Returning to the original grape


Last Friday in the Guardian, an article ran about the efforts to save the native wine grapes of the world. It focused mostly on Spaniard, Fernando Martínez de Toda and his quest to preserve what wine grapes were originally used in Spain prior to the Frenchification and “simplification” of the wine world.

One of the most important quotes from the article was that due to globalization, “70% of the world’s wines [are] coming from just 30 varieties”. And it’s a salient point. There is far, far too much Cabernet Sauvignon, Chardonnay, Pinot Grigio, and a couple of others grown the world over. In New World regions where there weren’t originally vitis vinifera grapes, it makes (or at least made) sense to plant well-known workhorse grapes that people would immediately recognize and buy.

Many are trying to buck this trend as while Cabernet Sauvignon or Merlot may work well in say, Priorat, they’re not unique or interesting whereas local varieties such as Grenache and Carignan ignite a much more interesting bottle with a unique spirit and soul to it.

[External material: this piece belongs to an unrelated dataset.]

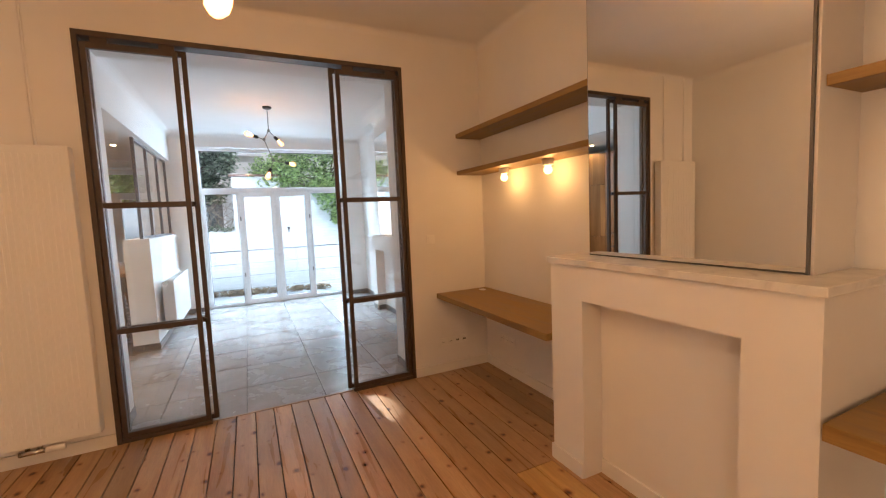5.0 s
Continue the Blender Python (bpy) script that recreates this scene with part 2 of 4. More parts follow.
SKIRT = mat("grey_tile_skirting", (0.17, 0.16, 0.15), 0.4)
v = coords(SKIRT)
shade(SKIRT, ramp(SKIRT, noise_tex(SKIRT, v, 6, 5), [(0.3, (0.12, 0.113, 0.107)), (0.7, (0.2, 0.19, 0.18))]))
MARBLE = mat("white_marble_shelf", (0.7, 0.69, 0.66), 0.25)
v = coords(MARBLE)
shade(MARBLE, ramp(MARBLE, noise_tex(MARBLE, v, 5, 8, 0.6, 2.0), [(0.3, (0.56, 0.54, 0.51)), (0.5, (0.69, 0.67, 0.63)), (0.7, (0.74, 0.72, 0.68))]))
# near-black; puts the shade of seams and door gaps into the colour
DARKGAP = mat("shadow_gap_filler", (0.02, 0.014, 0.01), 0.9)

# ---- mesh helpers ----


def box(bm, x0, x1, y0, y1, z0, z1, bev=0.0):
    r = bmesh.ops.create_cube(bm, size=1)
    for q in r["verts"]:
        q.co = ((x0 + x1) / 2 + q.co.x * (x1 - x0), (y0 + y1) / 2 + q.co.y * (y1 - y0), (z0 + z1) / 2 + q.co.z * (z1 - z0))
    if bev:
        es = {e for q in r["verts"] for e in q.link_edges}
        bmesh.ops.bevel(bm, geom=list(es), offset=bev, segments=2, affect="EDGES", profile=0.6)
    return bm


def sheet(axis, at, a0, a1, z0, z1):
    """A glass sheet; axis: the way it faces."""
    bm = bmesh.new()
    pts = [(a0, z0), (a1, z0), (a1, z1), (a0, z1)]
    bm.faces.new([bm.verts.new((at, a, z) if axis == "x" else (a, at, z)) for a, z in pts])
    return bm


def boxes(*rows, bev=0.0):
    bm = bmesh.new()
    for r in rows:
        box(bm, *r, bev=bev)
    return bm


def tube(bm, a, b, r, r2=None, seg=12):
    a, b = Vector(a), Vector(b)
    d = b - a
    m = Matrix.Translation((a + b) / 2) @ d.to_track_quat("Z", "Y").to_matrix().to_4x4()
    bmesh.ops.create_cone(bm, cap_ends=True, segments=seg, radius1=r, radius2=r if r2 is None else r2, depth=d.length, matrix=m)
    return bm


def tubes(*rows, seg=12):
    bm = bmesh.new()
    for a, b, r in rows:
        tube(bm, a, b, r, seg=seg)
    return bm


def lathe(profile, m=None, seg=20):
    """A turned body from (radius, height) pairs."""
    bm = bmesh.new()
    rings = [[bm.verts.new((r * math.cos(2 * math.pi * i / seg), r * math.sin(2 * math.pi * i / seg), z)) for i in range(seg)] for r, z in profile]
    for lo, hi in zip(rings, rings[1:]):
        for i in range(seg):
            bm.faces.new((lo[i], lo[(i + 1) % seg], hi[(i + 1) % seg], hi[i]))
    bm.faces.new(rings[0][::-1])
    bm.faces.new(rings[-1])
    if m is not None:
        bm.transform(m)
    return bm


def base(ob):
    p = Vector(ob.location)
    while ob.parent:
        ob = ob.parent
        p += ob.location
    return p


def finish(bm, name, material, smooth):
    me = bpy.data.meshes.new(name)
    bmesh.ops.recalc_face_normals(bm, faces=bm.faces)
    bm.to_mesh(me)
    bm.free()
    me.materials.append(material)
    if smooth:
        me.polygons.foreach_set("use_smooth", [True] * len(me.polygons))
    return me


def part(name, bm, material, parent, label="", smooth=False):
    bm.transform(Matrix.Translation(-base(parent)))
    ob = new(name, finish(bm, name, material, smooth))
    ob.parent = parent
    return tagged(ob, label)


def thing(name, at, label, category, group="", kind=""):
    ob = new(name)
    ob.location = at
    ob.empty_display_size = 0.1
    return tagged(ob, label, category, group, kind)


def solid(name, bm, material, label, category="", kind="structure", smooth=False, group=""):
    return tagged(new(name, finish(bm, name, material, smooth)), label, category, group, kind)


def pieces(name, rects, z0, z1, material, parent, bev=0.0015):
    """Floor pieces, one object each; alike sizes share a mesh."""
    made = {}
    for x0, x1, y0, y1 in rects:
        key = (round(x1 - x0, 3), round(y1 - y0, 3))
        if key not in made:
            bm = box(bmesh.new(), -key[0] / 2, key[0] / 2, -key[1] / 2, key[1] / 2, z0, z1)
            top = [e for e in bm.edges if all(q.co.z > z1 - 1e-5 for q in e.verts)]
            bmesh.ops.bevel(bm, geom=top, offset=bev, segments=1, affect="EDGES")
            made[key] = finish(bm, name, material, False)
        ob = new(name, made[key])
        ob.location = ((x0 + x1) / 2, (y0 + y1) / 2, 0)
        ob.parent = parent


# ---- plan, metres ----
XL, XR = -1.48, 2.26          # board room
YD0, YD1 = 0.76, 1.08         # wall with the double door
YS0, YS1 = 5.47, 5.955         # wall with the sliding doors
HC1, HC2, HCK = 3.02, 2.965, 2.725
YW = 10.02                    # garden window wall
XR2 = 2.28                    # tiled room, window side
KX, KY = -3.52, 12.35         # kitchen side wall and back wall
HX0, HX1 = -1.11, -0.85       # half wall between kitchen and tiled room

# ---- structure ----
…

Wine Mosaic is a French group that pops up now and again to promote returning to the original grapes of regions in Europe where they had been abandoned but it’s turning out to not be that necessary to have these champions. Winemakers that I know are seeing that you can’t compete on a global scale by producing yet another Cab for export and you need to be unique which is why many are ripping out their international vines (ie French) and planting local vines.

Álvaro Palacios is well-known for grafting Grenache on to Cabernet Sauvignon which was originally grafted on to American root stock. Friends I know who have vineyards in Priorat are simply tearing out their Cab vines to plant new Grenache or Carignan ones as the demand for Cab is lessening with the years. The same is happening up in Empordà with cellars such as Espelt ditching their Merlot and Cab vines as well in favor of Grenache.

Smaller wineries like Còsmic are grafting Trepat Blanc on to their Chardonnay vines to create unique, singular whites. This all goes well as it comes at the same time that many cellars are also turning to neutral aging vessels in order to let these grapes and the locale they come from sing out as opposed to be buried under a forest of freshly toasted oak barrels.

I heartily welcome the trend and look forward to more of it in the future.